**Your task:**
Copy each line below that includes "category".

**Records for the task:**
## begin

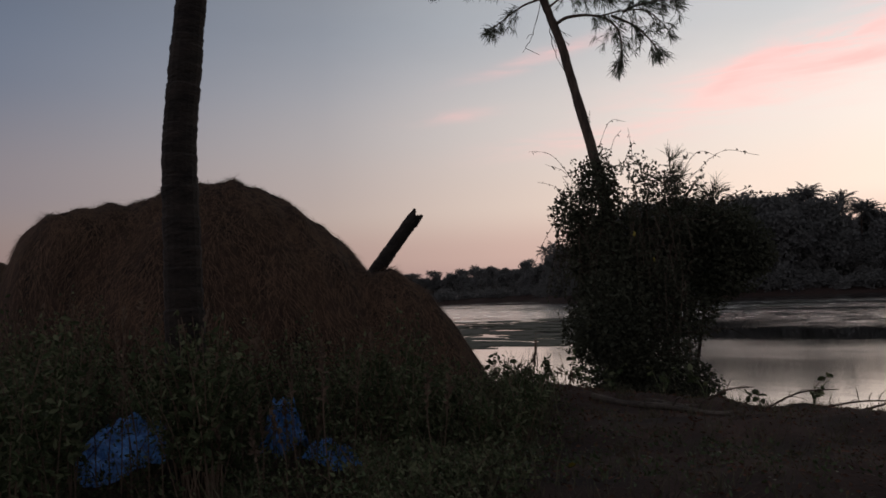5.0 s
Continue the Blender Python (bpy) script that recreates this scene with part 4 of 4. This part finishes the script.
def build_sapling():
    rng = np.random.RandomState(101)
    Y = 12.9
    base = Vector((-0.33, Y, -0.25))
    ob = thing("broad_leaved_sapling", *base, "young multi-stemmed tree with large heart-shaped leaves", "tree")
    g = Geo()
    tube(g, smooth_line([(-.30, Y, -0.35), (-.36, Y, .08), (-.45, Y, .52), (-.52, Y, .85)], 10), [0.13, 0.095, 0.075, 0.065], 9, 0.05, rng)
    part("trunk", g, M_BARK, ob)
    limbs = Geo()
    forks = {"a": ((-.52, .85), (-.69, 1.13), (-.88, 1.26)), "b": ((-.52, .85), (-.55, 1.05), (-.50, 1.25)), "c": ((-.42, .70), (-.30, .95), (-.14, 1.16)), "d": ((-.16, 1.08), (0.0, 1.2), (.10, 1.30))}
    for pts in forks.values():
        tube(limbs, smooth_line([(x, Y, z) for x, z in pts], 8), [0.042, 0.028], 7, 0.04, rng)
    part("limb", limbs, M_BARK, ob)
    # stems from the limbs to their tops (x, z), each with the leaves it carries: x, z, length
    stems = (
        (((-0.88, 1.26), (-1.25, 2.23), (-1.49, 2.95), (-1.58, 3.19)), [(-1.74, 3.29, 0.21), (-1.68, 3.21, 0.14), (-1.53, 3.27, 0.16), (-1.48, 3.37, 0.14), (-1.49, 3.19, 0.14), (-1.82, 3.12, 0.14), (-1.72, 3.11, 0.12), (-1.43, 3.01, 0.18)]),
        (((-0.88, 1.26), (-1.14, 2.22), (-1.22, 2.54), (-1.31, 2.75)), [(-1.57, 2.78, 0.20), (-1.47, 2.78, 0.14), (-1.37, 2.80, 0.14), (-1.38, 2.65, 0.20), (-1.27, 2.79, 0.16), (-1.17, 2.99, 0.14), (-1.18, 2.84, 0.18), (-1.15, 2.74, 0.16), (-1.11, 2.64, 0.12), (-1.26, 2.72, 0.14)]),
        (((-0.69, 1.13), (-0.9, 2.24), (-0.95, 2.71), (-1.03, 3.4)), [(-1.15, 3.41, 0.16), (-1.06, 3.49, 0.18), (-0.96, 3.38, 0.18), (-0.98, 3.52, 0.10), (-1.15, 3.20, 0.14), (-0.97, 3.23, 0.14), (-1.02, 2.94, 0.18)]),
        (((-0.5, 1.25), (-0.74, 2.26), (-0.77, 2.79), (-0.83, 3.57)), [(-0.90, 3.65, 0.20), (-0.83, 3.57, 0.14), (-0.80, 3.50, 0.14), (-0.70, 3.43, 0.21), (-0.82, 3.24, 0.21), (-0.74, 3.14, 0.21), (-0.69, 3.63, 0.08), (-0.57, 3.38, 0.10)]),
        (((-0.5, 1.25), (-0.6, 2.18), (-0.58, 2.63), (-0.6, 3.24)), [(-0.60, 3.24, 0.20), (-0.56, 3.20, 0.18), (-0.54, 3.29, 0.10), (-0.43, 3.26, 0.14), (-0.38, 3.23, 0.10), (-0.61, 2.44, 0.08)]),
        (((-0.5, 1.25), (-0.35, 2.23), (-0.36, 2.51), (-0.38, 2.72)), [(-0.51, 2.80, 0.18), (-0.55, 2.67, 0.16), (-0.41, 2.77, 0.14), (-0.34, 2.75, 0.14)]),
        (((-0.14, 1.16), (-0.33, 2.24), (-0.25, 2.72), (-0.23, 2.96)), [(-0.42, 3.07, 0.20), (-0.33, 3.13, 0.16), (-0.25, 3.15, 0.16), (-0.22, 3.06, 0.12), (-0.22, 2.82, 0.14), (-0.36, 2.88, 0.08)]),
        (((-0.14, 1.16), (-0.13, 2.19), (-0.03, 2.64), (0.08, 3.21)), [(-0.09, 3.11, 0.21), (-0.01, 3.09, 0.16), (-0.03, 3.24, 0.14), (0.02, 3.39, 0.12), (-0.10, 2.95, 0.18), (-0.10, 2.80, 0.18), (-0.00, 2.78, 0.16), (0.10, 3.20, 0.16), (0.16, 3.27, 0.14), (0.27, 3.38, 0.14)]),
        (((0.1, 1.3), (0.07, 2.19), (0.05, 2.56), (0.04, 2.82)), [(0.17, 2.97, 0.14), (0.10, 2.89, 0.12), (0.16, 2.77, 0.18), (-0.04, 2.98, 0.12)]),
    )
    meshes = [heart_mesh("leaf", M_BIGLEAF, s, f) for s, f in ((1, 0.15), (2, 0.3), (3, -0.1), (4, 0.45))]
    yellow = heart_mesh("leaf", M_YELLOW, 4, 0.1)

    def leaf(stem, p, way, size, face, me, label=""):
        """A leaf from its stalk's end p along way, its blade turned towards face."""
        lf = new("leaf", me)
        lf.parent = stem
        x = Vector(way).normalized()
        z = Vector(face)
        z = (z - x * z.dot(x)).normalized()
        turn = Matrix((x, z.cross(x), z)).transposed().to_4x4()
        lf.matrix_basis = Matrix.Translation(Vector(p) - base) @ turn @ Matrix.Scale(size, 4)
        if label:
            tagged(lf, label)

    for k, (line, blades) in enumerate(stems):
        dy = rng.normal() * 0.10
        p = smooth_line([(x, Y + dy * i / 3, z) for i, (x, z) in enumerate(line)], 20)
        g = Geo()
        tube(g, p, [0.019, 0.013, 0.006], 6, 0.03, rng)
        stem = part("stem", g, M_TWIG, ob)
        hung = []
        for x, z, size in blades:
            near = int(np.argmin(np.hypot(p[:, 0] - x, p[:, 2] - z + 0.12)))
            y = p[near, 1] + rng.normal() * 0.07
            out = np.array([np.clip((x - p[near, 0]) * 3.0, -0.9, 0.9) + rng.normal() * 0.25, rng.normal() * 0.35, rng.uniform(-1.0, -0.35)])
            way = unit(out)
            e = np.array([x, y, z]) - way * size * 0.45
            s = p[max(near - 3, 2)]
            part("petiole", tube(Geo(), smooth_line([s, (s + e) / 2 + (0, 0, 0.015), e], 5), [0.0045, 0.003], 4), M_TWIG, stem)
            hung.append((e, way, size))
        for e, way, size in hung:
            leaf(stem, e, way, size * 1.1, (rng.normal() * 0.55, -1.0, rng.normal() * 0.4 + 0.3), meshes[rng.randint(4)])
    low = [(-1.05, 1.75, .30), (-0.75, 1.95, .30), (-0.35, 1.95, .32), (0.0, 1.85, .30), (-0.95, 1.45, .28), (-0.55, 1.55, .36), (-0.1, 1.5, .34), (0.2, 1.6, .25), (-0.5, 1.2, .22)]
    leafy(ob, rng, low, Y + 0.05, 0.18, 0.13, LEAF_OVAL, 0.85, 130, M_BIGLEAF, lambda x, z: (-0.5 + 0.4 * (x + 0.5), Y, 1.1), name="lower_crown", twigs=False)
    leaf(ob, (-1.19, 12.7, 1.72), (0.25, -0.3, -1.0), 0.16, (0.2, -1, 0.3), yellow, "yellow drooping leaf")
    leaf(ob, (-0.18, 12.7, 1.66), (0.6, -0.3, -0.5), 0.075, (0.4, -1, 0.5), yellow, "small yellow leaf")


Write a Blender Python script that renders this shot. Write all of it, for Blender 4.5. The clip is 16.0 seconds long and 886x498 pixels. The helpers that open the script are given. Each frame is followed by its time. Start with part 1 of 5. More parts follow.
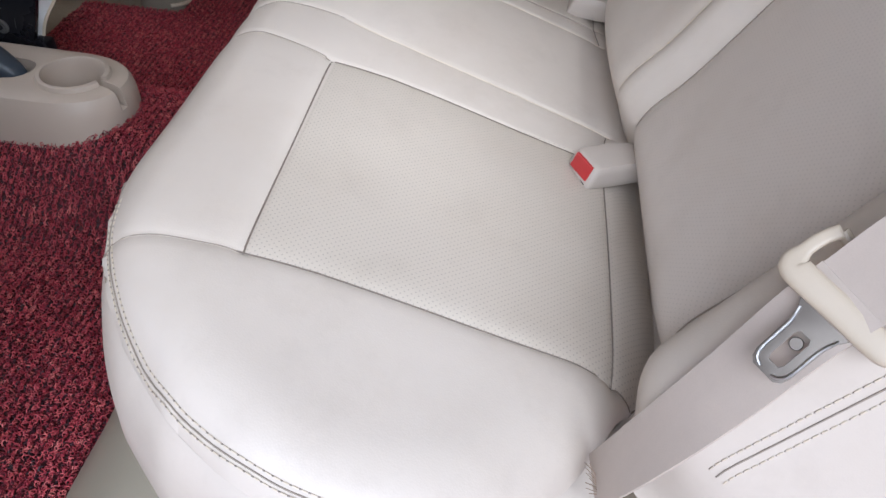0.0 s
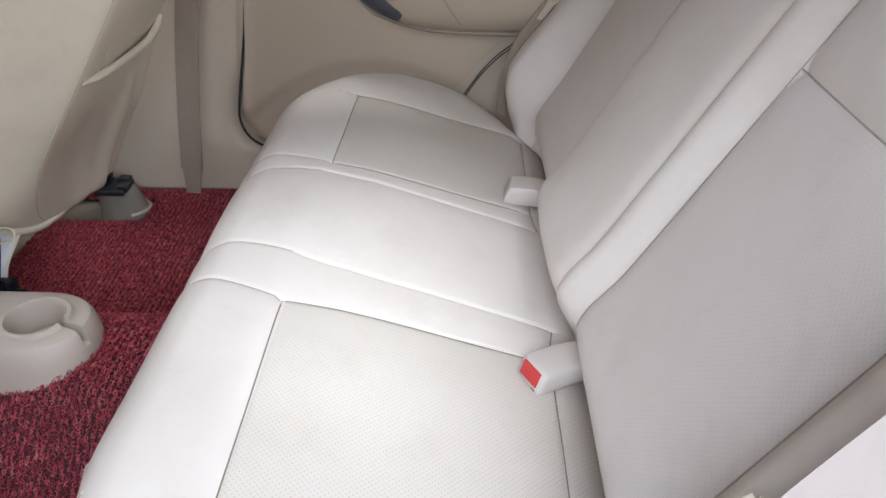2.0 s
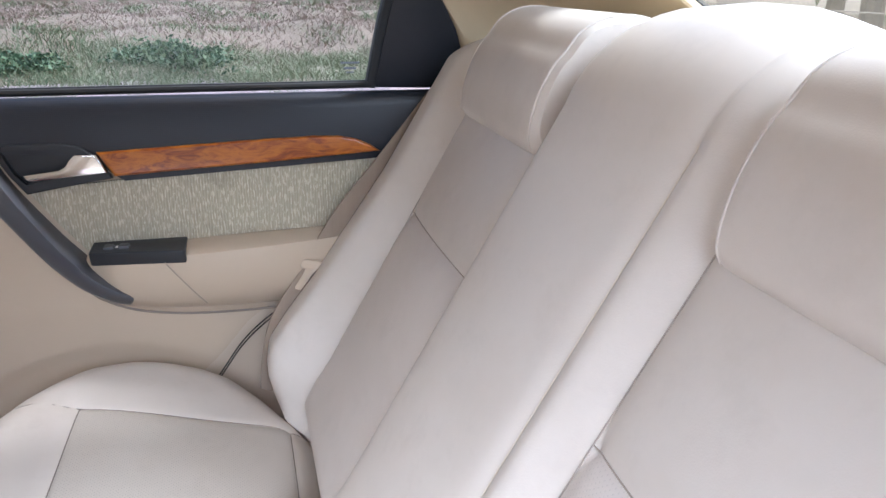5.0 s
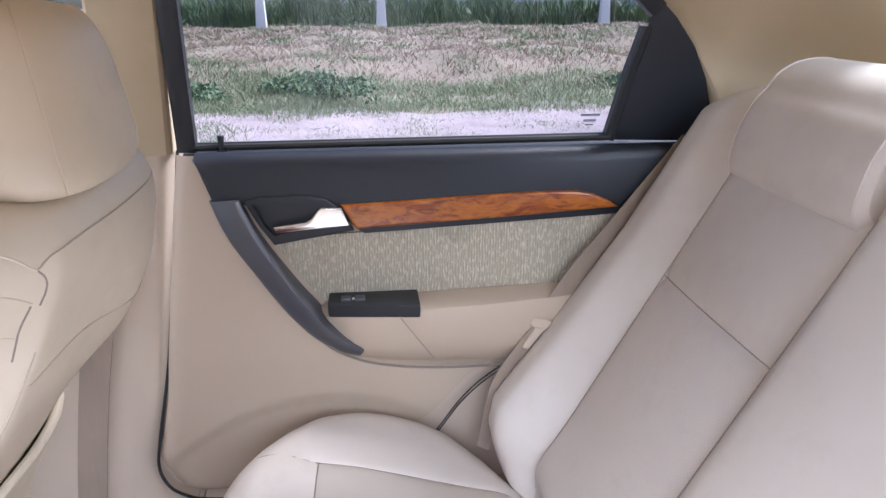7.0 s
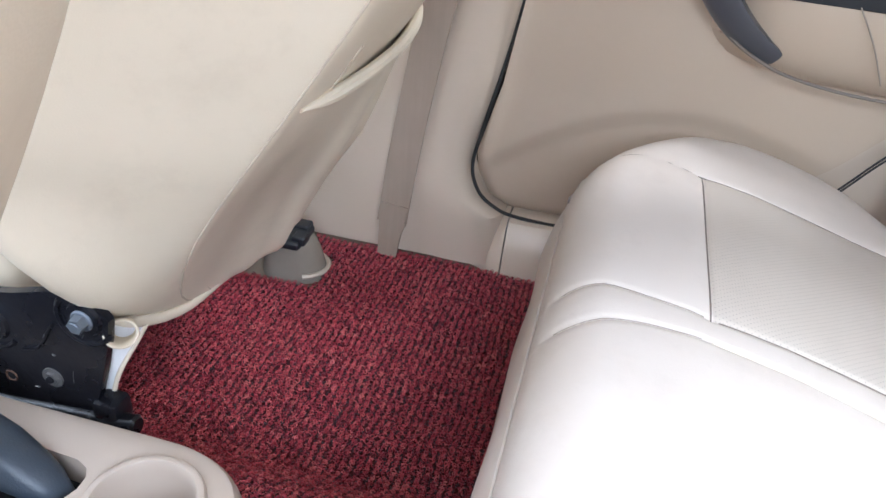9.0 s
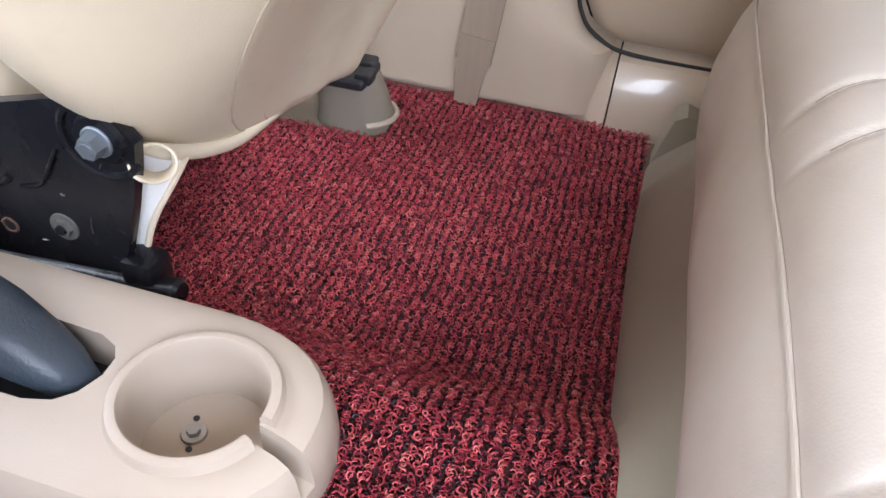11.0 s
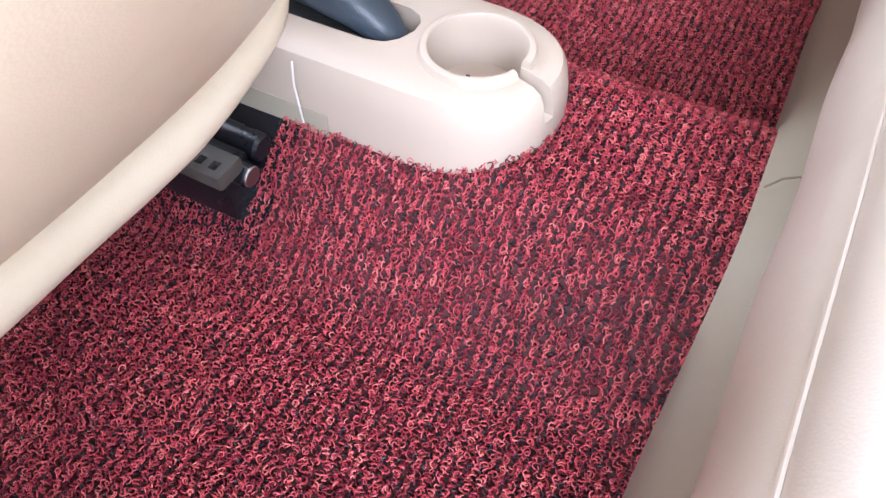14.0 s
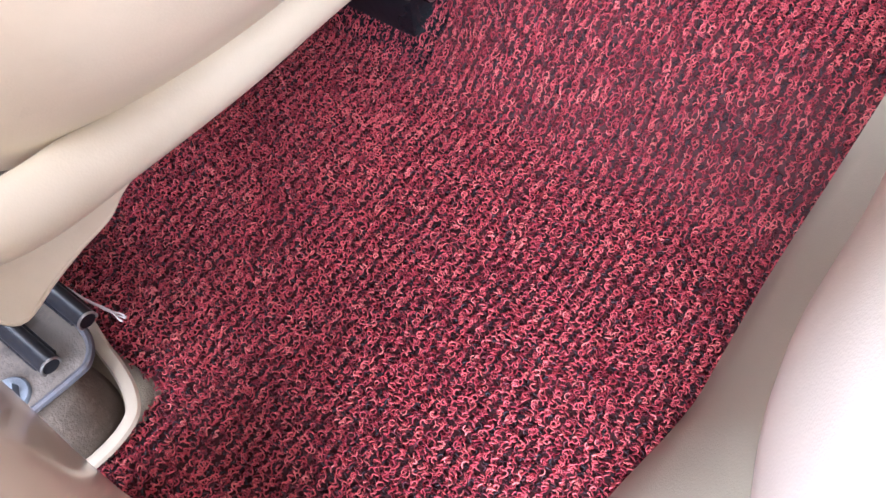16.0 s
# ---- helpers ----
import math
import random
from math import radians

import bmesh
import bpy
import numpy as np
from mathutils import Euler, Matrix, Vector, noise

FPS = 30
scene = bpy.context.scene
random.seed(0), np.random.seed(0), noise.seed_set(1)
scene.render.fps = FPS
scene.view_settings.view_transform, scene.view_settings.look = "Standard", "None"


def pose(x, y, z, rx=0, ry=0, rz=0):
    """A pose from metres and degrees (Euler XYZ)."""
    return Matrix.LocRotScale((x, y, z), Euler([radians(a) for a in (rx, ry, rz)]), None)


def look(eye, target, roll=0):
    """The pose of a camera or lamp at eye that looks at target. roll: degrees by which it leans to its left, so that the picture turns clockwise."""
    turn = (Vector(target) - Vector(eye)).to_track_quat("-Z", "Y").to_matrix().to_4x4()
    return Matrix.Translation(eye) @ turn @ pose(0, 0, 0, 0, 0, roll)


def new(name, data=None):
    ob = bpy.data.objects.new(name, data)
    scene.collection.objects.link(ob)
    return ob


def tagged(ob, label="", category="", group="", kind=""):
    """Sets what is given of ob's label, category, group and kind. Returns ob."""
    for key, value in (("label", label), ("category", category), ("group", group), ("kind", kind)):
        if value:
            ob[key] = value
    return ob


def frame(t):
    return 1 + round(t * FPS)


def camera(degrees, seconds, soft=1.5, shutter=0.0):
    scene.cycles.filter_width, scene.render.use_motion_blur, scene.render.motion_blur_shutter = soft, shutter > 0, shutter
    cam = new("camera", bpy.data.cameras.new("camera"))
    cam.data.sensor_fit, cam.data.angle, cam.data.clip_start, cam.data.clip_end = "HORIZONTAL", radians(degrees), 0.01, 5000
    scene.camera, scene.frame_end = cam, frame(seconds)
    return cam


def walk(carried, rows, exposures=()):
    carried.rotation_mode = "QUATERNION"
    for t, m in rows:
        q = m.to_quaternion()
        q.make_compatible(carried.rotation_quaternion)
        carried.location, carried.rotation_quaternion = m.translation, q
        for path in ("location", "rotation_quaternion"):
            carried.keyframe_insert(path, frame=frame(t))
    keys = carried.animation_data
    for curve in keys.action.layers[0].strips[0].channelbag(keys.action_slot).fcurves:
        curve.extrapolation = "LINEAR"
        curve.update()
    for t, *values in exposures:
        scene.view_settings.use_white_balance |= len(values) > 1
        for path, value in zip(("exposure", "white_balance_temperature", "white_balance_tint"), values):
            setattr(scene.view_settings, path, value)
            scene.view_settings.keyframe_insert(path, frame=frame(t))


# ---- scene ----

## end

**Answer below:**
def tagged(ob, label="", category="", group="", kind=""):
    """Sets what is given of ob's label, category, group and kind. Returns ob."""
    for key, value in (("label", label), ("category", category), ("group", group), ("kind", kind)):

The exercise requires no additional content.